■ Dataset items
--- begin ---

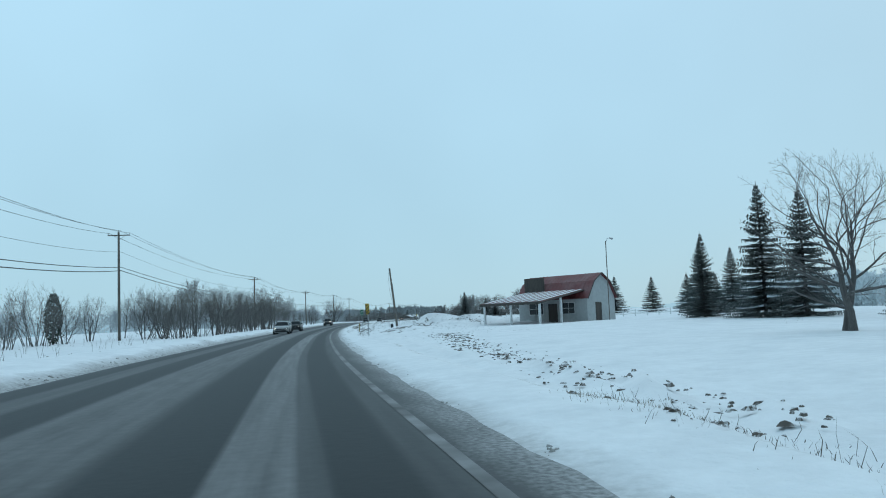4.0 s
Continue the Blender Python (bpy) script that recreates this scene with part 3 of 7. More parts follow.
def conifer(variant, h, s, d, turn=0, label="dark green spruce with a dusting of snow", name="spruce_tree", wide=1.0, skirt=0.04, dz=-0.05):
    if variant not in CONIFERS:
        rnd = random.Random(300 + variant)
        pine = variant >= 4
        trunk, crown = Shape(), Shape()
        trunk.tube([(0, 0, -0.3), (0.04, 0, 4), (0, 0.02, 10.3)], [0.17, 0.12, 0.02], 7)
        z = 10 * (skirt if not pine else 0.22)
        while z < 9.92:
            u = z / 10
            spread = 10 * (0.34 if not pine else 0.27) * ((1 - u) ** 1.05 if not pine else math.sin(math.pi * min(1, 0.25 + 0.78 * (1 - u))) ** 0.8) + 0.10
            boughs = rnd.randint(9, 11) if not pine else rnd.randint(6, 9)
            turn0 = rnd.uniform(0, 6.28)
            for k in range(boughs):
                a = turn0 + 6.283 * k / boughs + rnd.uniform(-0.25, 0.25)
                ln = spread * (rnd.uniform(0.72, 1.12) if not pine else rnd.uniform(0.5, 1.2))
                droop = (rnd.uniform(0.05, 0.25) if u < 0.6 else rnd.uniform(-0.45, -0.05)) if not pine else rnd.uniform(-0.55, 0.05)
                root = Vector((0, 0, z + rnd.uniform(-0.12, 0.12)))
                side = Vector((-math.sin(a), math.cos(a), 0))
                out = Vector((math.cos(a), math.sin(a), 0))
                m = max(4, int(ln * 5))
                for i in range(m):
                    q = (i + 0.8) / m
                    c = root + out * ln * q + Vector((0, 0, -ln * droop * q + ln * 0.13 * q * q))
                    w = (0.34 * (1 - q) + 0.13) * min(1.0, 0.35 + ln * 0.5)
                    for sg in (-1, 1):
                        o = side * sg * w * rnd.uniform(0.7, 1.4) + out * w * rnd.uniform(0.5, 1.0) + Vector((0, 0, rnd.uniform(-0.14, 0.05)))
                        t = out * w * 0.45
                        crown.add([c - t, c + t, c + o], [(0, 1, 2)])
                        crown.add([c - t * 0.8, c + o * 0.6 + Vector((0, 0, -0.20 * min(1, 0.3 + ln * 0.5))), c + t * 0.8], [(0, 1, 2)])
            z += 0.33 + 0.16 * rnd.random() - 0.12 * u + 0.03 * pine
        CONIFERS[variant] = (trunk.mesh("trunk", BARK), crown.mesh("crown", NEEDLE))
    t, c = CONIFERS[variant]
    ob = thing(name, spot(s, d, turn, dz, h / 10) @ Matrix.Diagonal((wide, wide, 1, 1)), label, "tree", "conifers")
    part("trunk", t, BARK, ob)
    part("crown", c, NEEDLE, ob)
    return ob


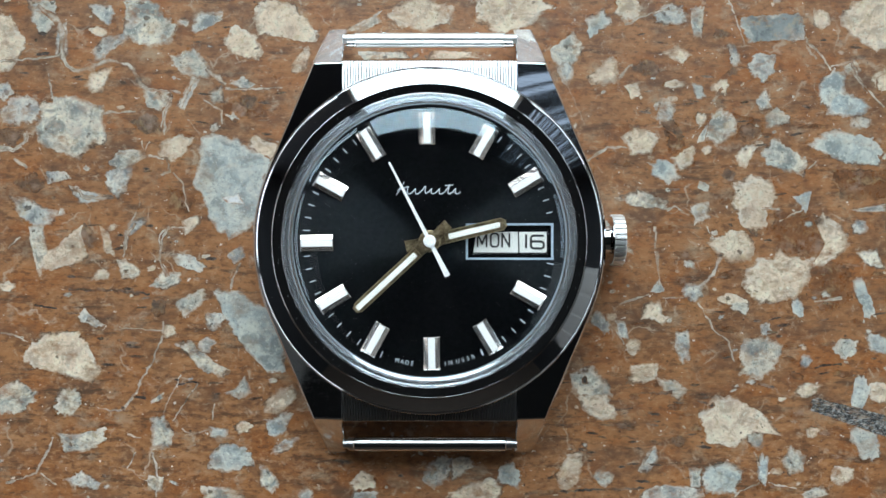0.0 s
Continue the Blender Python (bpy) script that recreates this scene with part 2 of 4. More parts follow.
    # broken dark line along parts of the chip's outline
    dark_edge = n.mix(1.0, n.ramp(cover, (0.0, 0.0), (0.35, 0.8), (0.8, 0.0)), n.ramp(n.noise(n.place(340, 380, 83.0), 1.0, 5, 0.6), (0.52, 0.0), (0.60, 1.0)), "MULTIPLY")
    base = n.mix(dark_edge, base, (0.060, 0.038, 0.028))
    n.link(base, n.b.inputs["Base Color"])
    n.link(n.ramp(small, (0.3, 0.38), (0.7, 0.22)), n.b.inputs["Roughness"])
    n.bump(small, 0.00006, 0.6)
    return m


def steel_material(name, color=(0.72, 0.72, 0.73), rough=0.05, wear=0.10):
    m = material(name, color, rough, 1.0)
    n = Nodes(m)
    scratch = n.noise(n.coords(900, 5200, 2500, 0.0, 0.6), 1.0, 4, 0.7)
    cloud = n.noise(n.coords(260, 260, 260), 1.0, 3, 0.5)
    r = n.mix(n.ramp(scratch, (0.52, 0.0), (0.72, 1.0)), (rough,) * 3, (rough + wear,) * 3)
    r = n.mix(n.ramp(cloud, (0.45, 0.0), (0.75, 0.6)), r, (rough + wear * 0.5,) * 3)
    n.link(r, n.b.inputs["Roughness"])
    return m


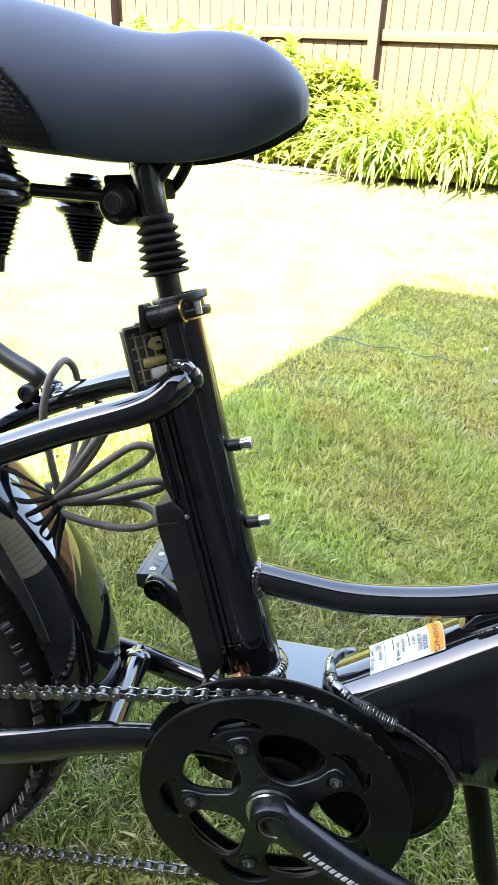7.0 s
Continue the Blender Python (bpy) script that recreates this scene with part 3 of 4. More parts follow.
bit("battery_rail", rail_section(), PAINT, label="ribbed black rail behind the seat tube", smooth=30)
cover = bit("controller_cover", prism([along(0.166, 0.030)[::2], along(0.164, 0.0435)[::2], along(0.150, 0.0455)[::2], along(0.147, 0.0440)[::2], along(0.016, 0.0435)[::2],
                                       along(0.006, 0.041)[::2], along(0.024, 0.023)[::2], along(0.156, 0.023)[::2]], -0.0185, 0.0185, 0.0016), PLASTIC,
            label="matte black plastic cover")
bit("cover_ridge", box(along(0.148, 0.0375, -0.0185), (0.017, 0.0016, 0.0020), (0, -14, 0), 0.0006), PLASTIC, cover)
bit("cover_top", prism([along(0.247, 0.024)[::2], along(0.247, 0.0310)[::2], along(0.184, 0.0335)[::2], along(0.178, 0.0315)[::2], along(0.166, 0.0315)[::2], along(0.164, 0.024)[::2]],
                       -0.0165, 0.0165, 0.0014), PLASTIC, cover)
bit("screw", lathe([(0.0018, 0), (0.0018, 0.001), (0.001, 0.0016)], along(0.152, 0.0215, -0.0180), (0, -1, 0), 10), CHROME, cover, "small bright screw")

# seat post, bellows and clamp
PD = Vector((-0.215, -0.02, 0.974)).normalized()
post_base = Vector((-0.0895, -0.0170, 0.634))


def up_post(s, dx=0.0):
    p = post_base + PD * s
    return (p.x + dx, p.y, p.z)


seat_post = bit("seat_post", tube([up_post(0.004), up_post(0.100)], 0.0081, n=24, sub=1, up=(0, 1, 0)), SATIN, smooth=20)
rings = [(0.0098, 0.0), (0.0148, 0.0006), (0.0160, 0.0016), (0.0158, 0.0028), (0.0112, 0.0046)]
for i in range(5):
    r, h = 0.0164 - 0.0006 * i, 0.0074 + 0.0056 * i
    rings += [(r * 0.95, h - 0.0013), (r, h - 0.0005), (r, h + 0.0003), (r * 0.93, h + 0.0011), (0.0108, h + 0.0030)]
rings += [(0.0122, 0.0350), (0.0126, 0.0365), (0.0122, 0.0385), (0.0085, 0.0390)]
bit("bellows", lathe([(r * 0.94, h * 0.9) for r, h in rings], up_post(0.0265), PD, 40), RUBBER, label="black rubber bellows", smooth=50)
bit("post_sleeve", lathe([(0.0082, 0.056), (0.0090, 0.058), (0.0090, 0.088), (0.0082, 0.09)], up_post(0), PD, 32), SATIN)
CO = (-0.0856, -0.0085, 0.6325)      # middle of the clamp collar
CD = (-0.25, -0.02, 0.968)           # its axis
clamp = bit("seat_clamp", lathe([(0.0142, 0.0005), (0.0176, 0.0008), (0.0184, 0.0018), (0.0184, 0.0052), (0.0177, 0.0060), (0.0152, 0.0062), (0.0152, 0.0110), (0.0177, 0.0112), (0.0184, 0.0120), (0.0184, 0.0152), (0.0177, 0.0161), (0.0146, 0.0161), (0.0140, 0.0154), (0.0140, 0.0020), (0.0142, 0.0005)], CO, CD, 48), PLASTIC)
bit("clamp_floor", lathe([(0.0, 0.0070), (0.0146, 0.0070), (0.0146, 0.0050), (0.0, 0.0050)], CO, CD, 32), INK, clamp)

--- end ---

■ WHAT IS EXPECTED
All the material shown above is to be copied exactly, with no pictures carried over.

■ SOLUTION FOR THIS EXERCISE
4.0 s
Continue the Blender Python (bpy) script that recreates this scene with part 3 of 7. More parts follow.
def conifer(variant, h, s, d, turn=0, label="dark green spruce with a dusting of snow", name="spruce_tree", wide=1.0, skirt=0.04, dz=-0.05):
    if variant not in CONIFERS:
        rnd = random.Random(300 + variant)
        pine = variant >= 4
        trunk, crown = Shape(), Shape()
        trunk.tube([(0, 0, -0.3), (0.04, 0, 4), (0, 0.02, 10.3)], [0.17, 0.12, 0.02], 7)
        z = 10 * (skirt if not pine else 0.22)
        while z < 9.92:
            u = z / 10
            spread = 10 * (0.34 if not pine else 0.27) * ((1 - u) ** 1.05 if not pine else math.sin(math.pi * min(1, 0.25 + 0.78 * (1 - u))) ** 0.8) + 0.10
            boughs = rnd.randint(9, 11) if not pine else rnd.randint(6, 9)
            turn0 = rnd.uniform(0, 6.28)
            for k in range(boughs):
                a = turn0 + 6.283 * k / boughs + rnd.uniform(-0.25, 0.25)
                ln = spread * (rnd.uniform(0.72, 1.12) if not pine else rnd.uniform(0.5, 1.2))
                droop = (rnd.uniform(0.05, 0.25) if u < 0.6 else rnd.uniform(-0.45, -0.05)) if not pine else rnd.uniform(-0.55, 0.05)
                root = Vector((0, 0, z + rnd.uniform(-0.12, 0.12)))
                side = Vector((-math.sin(a), math.cos(a), 0))
                out = Vector((math.cos(a), math.sin(a), 0))
                m = max(4, int(ln * 5))
                for i in range(m):
                    q = (i + 0.8) / m
                    c = root + out * ln * q + Vector((0, 0, -ln * droop * q + ln * 0.13 * q * q))
                    w = (0.34 * (1 - q) + 0.13) * min(1.0, 0.35 + ln * 0.5)
                    for sg in (-1, 1):
                        o = side * sg * w * rnd.uniform(0.7, 1.4) + out * w * rnd.uniform(0.5, 1.0) + Vector((0, 0, rnd.uniform(-0.14, 0.05)))
                        t = out * w * 0.45
                        crown.add([c - t, c + t, c + o], [(0, 1, 2)])
                        crown.add([c - t * 0.8, c + o * 0.6 + Vector((0, 0, -0.20 * min(1, 0.3 + ln * 0.5))), c + t * 0.8], [(0, 1, 2)])
            z += 0.33 + 0.16 * rnd.random() - 0.12 * u + 0.03 * pine
        CONIFERS[variant] = (trunk.mesh("trunk", BARK), crown.mesh("crown", NEEDLE))
    t, c = CONIFERS[variant]
    ob = thing(name, spot(s, d, turn, dz, h / 10) @ Matrix.Diagonal((wide, wide, 1, 1)), label, "tree", "conifers")
    part("trunk", t, BARK, ob)
    part("crown", c, NEEDLE, ob)
    return ob


0.0 s
Continue the Blender Python (bpy) script that recreates this scene with part 2 of 4. More parts follow.
    # broken dark line along parts of the chip's outline
    dark_edge = n.mix(1.0, n.ramp(cover, (0.0, 0.0), (0.35, 0.8), (0.8, 0.0)), n.ramp(n.noise(n.place(340, 380, 83.0), 1.0, 5, 0.6), (0.52, 0.0), (0.60, 1.0)), "MULTIPLY")
    base = n.mix(dark_edge, base, (0.060, 0.038, 0.028))
    n.link(base, n.b.inputs["Base Color"])
    n.link(n.ramp(small, (0.3, 0.38), (0.7, 0.22)), n.b.inputs["Roughness"])
    n.bump(small, 0.00006, 0.6)
    return m


def steel_material(name, color=(0.72, 0.72, 0.73), rough=0.05, wear=0.10):
    m = material(name, color, rough, 1.0)
    n = Nodes(m)
    scratch = n.noise(n.coords(900, 5200, 2500, 0.0, 0.6), 1.0, 4, 0.7)
    cloud = n.noise(n.coords(260, 260, 260), 1.0, 3, 0.5)
    r = n.mix(n.ramp(scratch, (0.52, 0.0), (0.72, 1.0)), (rough,) * 3, (rough + wear,) * 3)
    r = n.mix(n.ramp(cloud, (0.45, 0.0), (0.75, 0.6)), r, (rough + wear * 0.5,) * 3)
    n.link(r, n.b.inputs["Roughness"])
    return m


7.0 s
Continue the Blender Python (bpy) script that recreates this scene with part 3 of 4. More parts follow.
bit("battery_rail", rail_section(), PAINT, label="ribbed black rail behind the seat tube", smooth=30)
cover = bit("controller_cover", prism([along(0.166, 0.030)[::2], along(0.164, 0.0435)[::2], along(0.150, 0.0455)[::2], along(0.147, 0.0440)[::2], along(0.016, 0.0435)[::2],
                                       along(0.006, 0.041)[::2], along(0.024, 0.023)[::2], along(0.156, 0.023)[::2]], -0.0185, 0.0185, 0.0016), PLASTIC,
            label="matte black plastic cover")
bit("cover_ridge", box(along(0.148, 0.0375, -0.0185), (0.017, 0.0016, 0.0020), (0, -14, 0), 0.0006), PLASTIC, cover)
bit("cover_top", prism([along(0.247, 0.024)[::2], along(0.247, 0.0310)[::2], along(0.184, 0.0335)[::2], along(0.178, 0.0315)[::2], along(0.166, 0.0315)[::2], along(0.164, 0.024)[::2]],
                       -0.0165, 0.0165, 0.0014), PLASTIC, cover)
bit("screw", lathe([(0.0018, 0), (0.0018, 0.001), (0.001, 0.0016)], along(0.152, 0.0215, -0.0180), (0, -1, 0), 10), CHROME, cover, "small bright screw")

# seat post, bellows and clamp
PD = Vector((-0.215, -0.02, 0.974)).normalized()
post_base = Vector((-0.0895, -0.0170, 0.634))


def up_post(s, dx=0.0):
    p = post_base + PD * s
    return (p.x + dx, p.y, p.z)


seat_post = bit("seat_post", tube([up_post(0.004), up_post(0.100)], 0.0081, n=24, sub=1, up=(0, 1, 0)), SATIN, smooth=20)
rings = [(0.0098, 0.0), (0.0148, 0.0006), (0.0160, 0.0016), (0.0158, 0.0028), (0.0112, 0.0046)]
for i in range(5):
    r, h = 0.0164 - 0.0006 * i, 0.0074 + 0.0056 * i
    rings += [(r * 0.95, h - 0.0013), (r, h - 0.0005), (r, h + 0.0003), (r * 0.93, h + 0.0011), (0.0108, h + 0.0030)]
rings += [(0.0122, 0.0350), (0.0126, 0.0365), (0.0122, 0.0385), (0.0085, 0.0390)]
bit("bellows", lathe([(r * 0.94, h * 0.9) for r, h in rings], up_post(0.0265), PD, 40), RUBBER, label="black rubber bellows", smooth=50)
bit("post_sleeve", lathe([(0.0082, 0.056), (0.0090, 0.058), (0.0090, 0.088), (0.0082, 0.09)], up_post(0), PD, 32), SATIN)
CO = (-0.0856, -0.0085, 0.6325)      # middle of the clamp collar
CD = (-0.25, -0.02, 0.968)           # its axis
clamp = bit("seat_clamp", lathe([(0.0142, 0.0005), (0.0176, 0.0008), (0.0184, 0.0018), (0.0184, 0.0052), (0.0177, 0.0060), (0.0152, 0.0062), (0.0152, 0.0110), (0.0177, 0.0112), (0.0184, 0.0120), (0.0184, 0.0152), (0.0177, 0.0161), (0.0146, 0.0161), (0.0140, 0.0154), (0.0140, 0.0020), (0.0142, 0.0005)], CO, CD, 48), PLASTIC)
bit("clamp_floor", lathe([(0.0, 0.0070), (0.0146, 0.0070), (0.0146, 0.0050), (0.0, 0.0050)], CO, CD, 32), INK, clamp)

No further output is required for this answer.